Многочисленные адепты Шварцмана были уверены, что в его духовном подвижничестве, «обремененом человечностью», отразилось специфически “серьезное” отношение к жизни,
которое претендовало на спасение рода человеческого, никак не меньше!»[117] В его исканиях находили также ответ на важный для русского сознания вопрос, сформулированный в конце 1920-х годов Николаем Бердяевым:«Может ли человек спасаться и в то же время творить, может ли творить и в то же время спасаться?»
Работы Шварцмана мне лично не нравились, казались слишком перегруженными и одновременно вычурными. Однако и с моей точки зрения в живописном отношении они выглядели нетрадиционно. Это были не просто станковые картины, а нечто среднее между резьбой по камее, ювелирной работой по камню, коже, металлу, шитьем по шелку и т. д.
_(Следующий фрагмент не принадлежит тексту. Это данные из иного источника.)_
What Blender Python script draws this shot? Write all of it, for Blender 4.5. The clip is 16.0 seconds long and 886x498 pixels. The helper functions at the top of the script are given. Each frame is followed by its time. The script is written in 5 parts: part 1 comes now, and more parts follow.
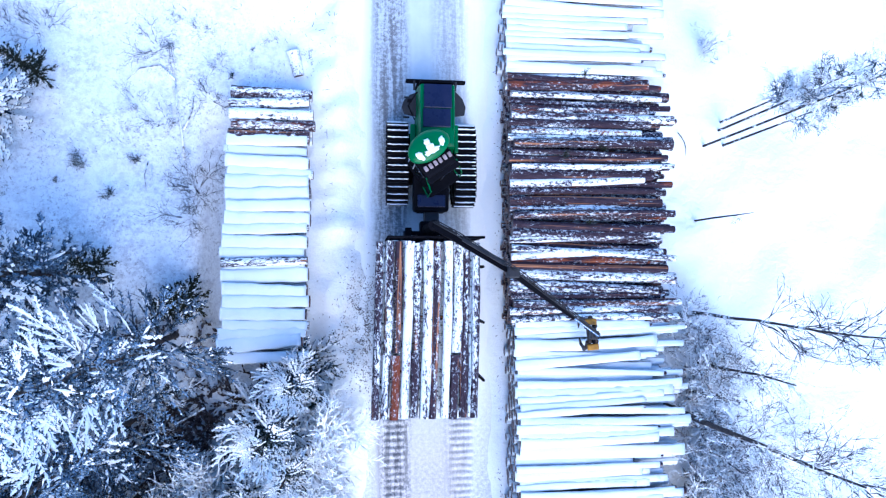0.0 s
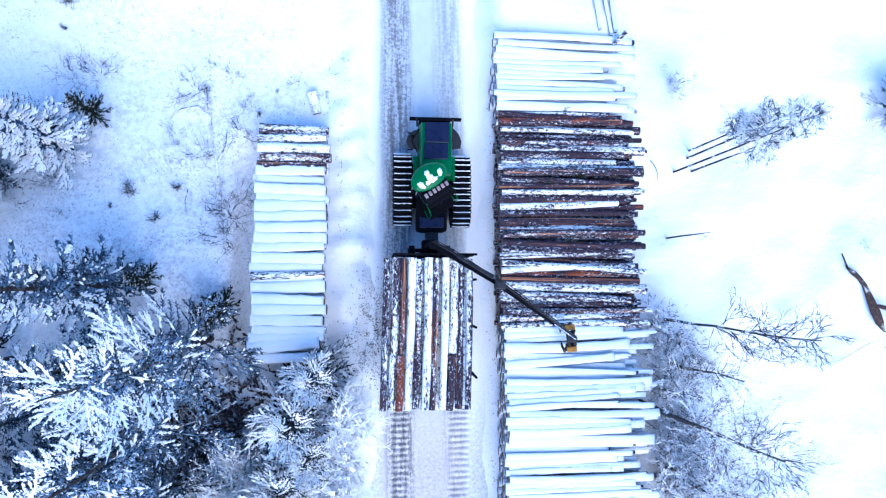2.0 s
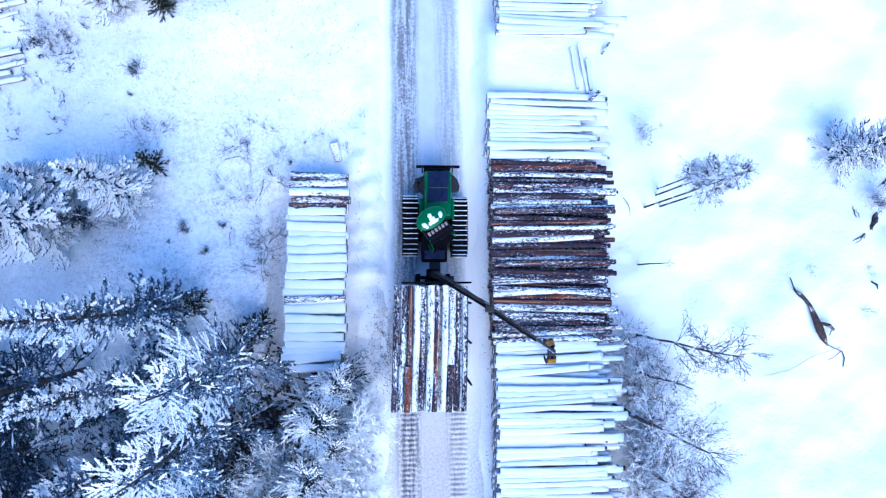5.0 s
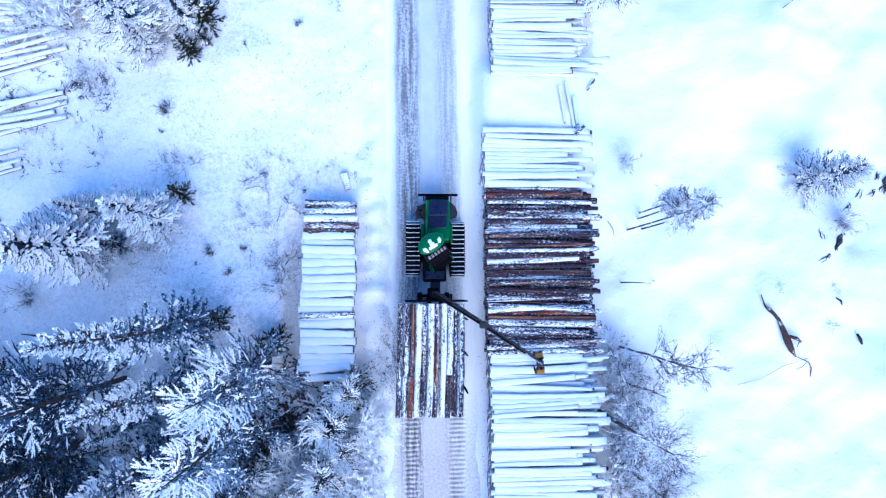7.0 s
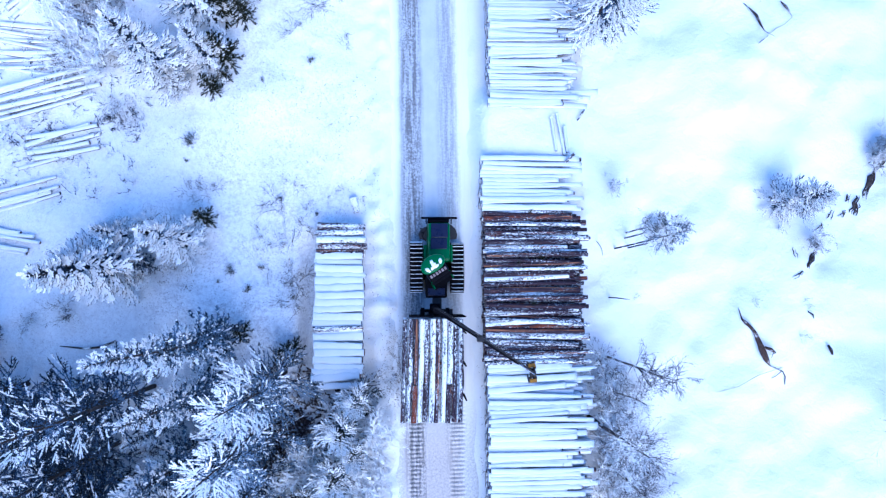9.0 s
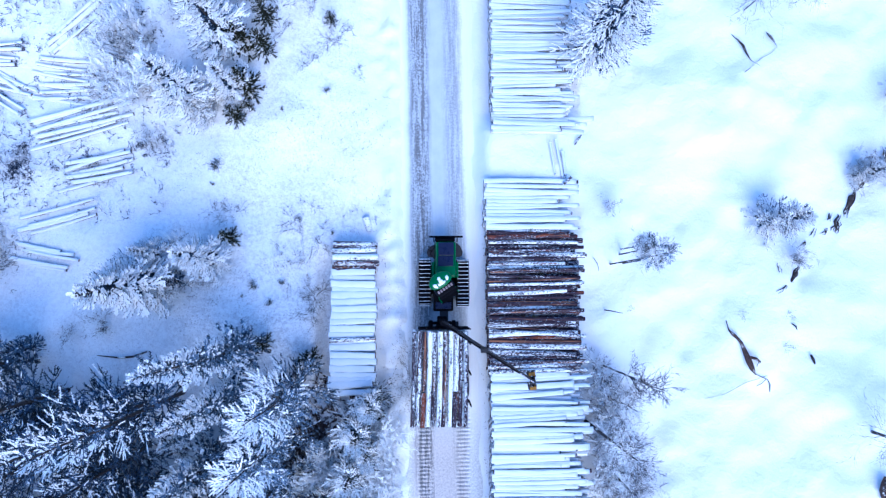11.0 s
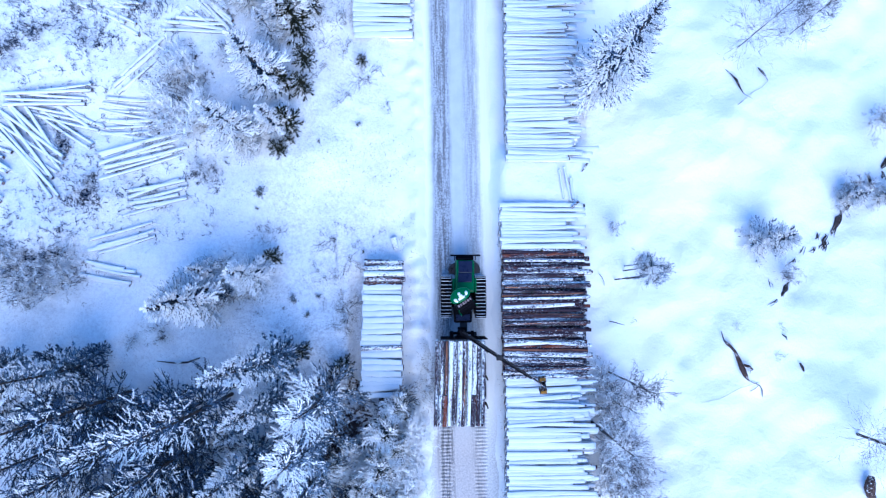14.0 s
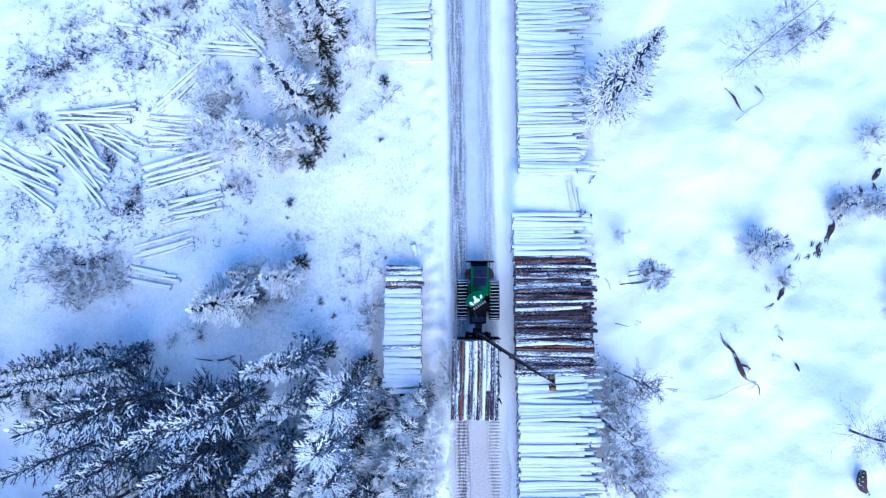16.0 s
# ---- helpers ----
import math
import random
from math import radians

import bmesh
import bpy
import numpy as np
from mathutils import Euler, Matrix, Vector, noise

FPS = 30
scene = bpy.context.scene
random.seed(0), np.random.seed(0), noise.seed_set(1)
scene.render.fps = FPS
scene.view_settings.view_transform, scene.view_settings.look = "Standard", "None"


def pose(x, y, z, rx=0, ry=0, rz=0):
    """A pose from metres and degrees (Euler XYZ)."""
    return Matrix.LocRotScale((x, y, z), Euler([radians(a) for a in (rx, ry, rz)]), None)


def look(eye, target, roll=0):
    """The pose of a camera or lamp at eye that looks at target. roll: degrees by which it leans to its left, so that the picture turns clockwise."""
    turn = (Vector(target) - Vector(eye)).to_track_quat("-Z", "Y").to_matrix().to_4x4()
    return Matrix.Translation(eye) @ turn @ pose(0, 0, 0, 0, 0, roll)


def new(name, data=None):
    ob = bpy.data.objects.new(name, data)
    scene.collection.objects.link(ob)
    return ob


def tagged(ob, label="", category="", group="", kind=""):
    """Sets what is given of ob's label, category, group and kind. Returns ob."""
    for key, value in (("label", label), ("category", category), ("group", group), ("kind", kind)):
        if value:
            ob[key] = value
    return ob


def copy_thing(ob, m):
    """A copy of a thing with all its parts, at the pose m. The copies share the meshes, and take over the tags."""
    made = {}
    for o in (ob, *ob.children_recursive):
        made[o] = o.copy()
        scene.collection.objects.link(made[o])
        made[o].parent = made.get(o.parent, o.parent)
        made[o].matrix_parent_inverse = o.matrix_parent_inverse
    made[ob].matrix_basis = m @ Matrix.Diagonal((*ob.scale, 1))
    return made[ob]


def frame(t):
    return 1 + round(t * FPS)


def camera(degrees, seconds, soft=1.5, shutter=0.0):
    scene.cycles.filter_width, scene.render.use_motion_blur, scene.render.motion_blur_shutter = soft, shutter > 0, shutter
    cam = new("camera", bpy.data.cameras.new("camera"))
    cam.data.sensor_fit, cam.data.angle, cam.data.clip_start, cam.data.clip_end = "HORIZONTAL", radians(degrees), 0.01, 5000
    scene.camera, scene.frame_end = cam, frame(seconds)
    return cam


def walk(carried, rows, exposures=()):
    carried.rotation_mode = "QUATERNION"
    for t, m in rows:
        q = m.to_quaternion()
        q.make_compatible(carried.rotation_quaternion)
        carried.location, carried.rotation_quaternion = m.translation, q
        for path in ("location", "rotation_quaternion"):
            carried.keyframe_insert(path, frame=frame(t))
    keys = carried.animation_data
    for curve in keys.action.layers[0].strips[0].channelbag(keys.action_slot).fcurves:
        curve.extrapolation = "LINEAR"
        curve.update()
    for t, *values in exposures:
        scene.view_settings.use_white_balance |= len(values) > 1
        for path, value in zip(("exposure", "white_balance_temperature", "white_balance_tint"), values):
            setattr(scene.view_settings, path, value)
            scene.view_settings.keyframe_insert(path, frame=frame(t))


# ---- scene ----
# seconds, place, then the tilt forward, the tilt sideways and the turn of a camera that looks down
cam = camera(70.0, 16.0, soft=1.25)
PATH = [
    (0.0, -2.312, -0.949, 20.132, 2.263, -6.978, -0.102),
    (0.5, -2.294, -1.014, 20.899, 2.645, -6.802, -0.126),
    (1.0, -2.289, -1.018, 21.632, 2.853, -6.543, -0.141),
    (1.5, -2.288, -0.978, 22.344, 3.058, -6.336, -0.151),
    (2.0, -2.283, -0.905, 23.047, 3.217, -6.062, -0.160),
    (2.5, -2.271, -0.808, 23.747, 3.304, -5.735, -0.169),
    (3.0, -2.251, -0.695, 24.450, 3.362, -5.404, -0.179),
    (3.5, -2.221, -0.568, 25.158, 3.381, -5.132, -0.192),
    (4.0, -2.182, -0.431, 25.869, 3.373, -4.945, -0.207),
    (6.5, -1.939, 0.378, 29.433, 3.684, -3.912, -0.301),
    (7.0, -1.897, 0.563, 30.129, 3.651, -3.765, -0.319),
    (7.5, -1.863, 0.756, 30.815, 3.692, -3.657, -0.335),
    (8.0, -1.837, 0.955, 31.488, 3.648, -3.496, -0.350),
    (8.5, -1.820, 1.159, 32.149, 3.619, -3.383, -0.361),
    (9.0, -1.812, 1.364, 32.799, 3.592, -3.211, -0.370),
    (11.5, -1.877, 2.305, 35.944, 3.529, -2.192, -0.379),
    (12.0, -1.901, 2.447, 36.575, 3.541, -1.874, -0.375),
    (12.5, -1.925, 2.564, 37.217, 3.643, -1.583, -0.369),
    (13.0, -1.950, 2.653, 37.873, 3.749, -1.246, -0.361),
    (13.5, -1.975, 2.713, 38.545, 3.781, -0.918, -0.350),
    (14.0, -2.003, 2.741, 39.236, 3.854, -0.665, -0.336),
    (14.5, -2.036, 2.741, 39.946, 3.948, -0.369, -0.316),
    (15.0, -2.082, 2.715, 40.672, 4.083, -0.120, -0.287),
    (15.5, -2.148, 2.670, 41.410, 4.269, 0.225, -0.247),
    (16.0, -2.246, 2.616, 42.152, 4.354, 0.520, -0.191),
]
walk(cam, [(t, pose(x, y, z, rx, ry, rz)) for t, x, y, z, rx, ry, rz in PATH],
     [(0.0, 1.50, 4880, 9.0), (4.0, 1.31, 4690, 9.0), (9.0, 1.13, 4600, 11.5), (16.0, 0.98, 4570, 8.5)])

# ---- light ----
SUN_AZ, SUN_EL = 170.0, 44.0      # degrees: clockwise from +y, and above the horizon
world = bpy.data.worlds.new("winter_sky")
scene.world = world
world.use_nodes = True
wn, wl = world.node_tree.nodes, world.node_tree.links
sky = wn.new("ShaderNodeTexSky")
sky.sky_type, sky.sun_disc = "NISHITA", False
sky.sun_elevation, sky.sun_rotation = radians(SUN_EL), radians(SUN_AZ)
sky.air_density, sky.dust_density, sky.ozone_density = 1.0, 0.3, 2.2
wn["Background"].inputs["Strength"].default_value = 0.15
wl.new(sky.outputs["Color"], wn["Background"].inputs["Color"])
sun_data = bpy.data.lights.new("sun", "SUN")
sun_data.energy, sun_data.angle, sun_data.color = 2.0, radians(56.0), (1.0, 0.79, 0.55)
sun = new("sun", sun_data)
az, el = radians(SUN_AZ), radians(SUN_EL)
sun.matrix_world = look((60 * math.sin(az), 60 * math.cos(az), 60 * math.tan(el)), (0, 0, 0))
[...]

На них сливались, перетекали одно в другое некие лики, антропоморфные персонажи, по виду люди, но с большой примесью анимализма: полулюди, полуживотные, какие-то особые, еще «не рожденные» в человеческий мир существа. Преобладали, впрочем, пространственные композиции, слепленные из фантастических геометрических фигур – какие-то этажи, рамки, ворота, за которыми новые ворота, – взаимопроникающих плоскостей, цветовых пятен… Несмотря на отвлеченность и нефигуративность в почерке мастера чувствовалось благоговение перед сугубо буржуазным наследием прошлого – стилем «модерн».Шварцман называл свои конструкции «иературами», утверждая, что в них демонические силы, бури и катаклизмы укрощаются солнцем – праздником света.
Почитатели Шварцмана клялись, что его работы заряжены «живительной» энергией, что в них содержится невероятный синкретизм всех огромных культурных представлений и ассоциаций. Чтобы энергия живописи Шварцмана была лучше уловима, в выставочном помещении должен был царить полумрак и звучать величественная музыка. Немногочисленные скептики, и я в их числе, вспоминали при этом о мавзолее на Красной площади, а собиратель-мешочник Леня Талочкин, коллекцию которого прижимистый Шварцман не удостаивал своей бескорыстной поддержкой, так даже во всеуслышание заявлял:«Шварцман, на мой взгляд, средний художник-абстракционист. Но из него создали мистическую фигуру».
Миша Гробман, когда-то входивший в ближайшее окружение восторженных почитателей, оказавшись на Святой Земле к метафизической составляющей творчества маэстро остыл. Стал называть Шварцмана типично местечковым «аидышке-мудрецом», возомнившим себя Пророком. Но, тем не менее, пиетет к его художественному гению не утратил.
«Главный идеолог» андеграунда, художник Илья Кабаков, долгое время считавшийся близким другом и почитателем маэстро, впоследствии стал вполне обосновано говорить, что, мол, творчество Шварцмана имеет мало общего с декларируемым им даром неземного откровения.
По его мнению в своем <…> желании быть и пророком и художником, т. е. «своим человеком» и в культе и в культуре, маэстро явно запутался. Его искусство с самого начала, с момента и в процессе изготовления ориентировалось и включало в себя пресловутую «музейную культуру», каким бы «внутренним секретным» способом оно не создавалось. Его иературы, состоящие из культурно опробированных элементов, «обломков культуры», могли оставаться «священными» только в пределах своего собственного «квартирного» храма, а за его пределами они становились высокохудожественными «квалитетными» картинами[118], т. е. шли на продажу.Поостыл со временем и Геннадий Айги. Теперь, будучи во хмелю, он превозносил до небес слепого интуитивиста Володю Яковлева, а Шварцману отводил всего лишь третье место. Более того, посвятил Шварцману новое стихотворение, в котором прозрачно намекал на «смену Богов».
Шварцман критику своей харизмы воспринимал очень болезненно.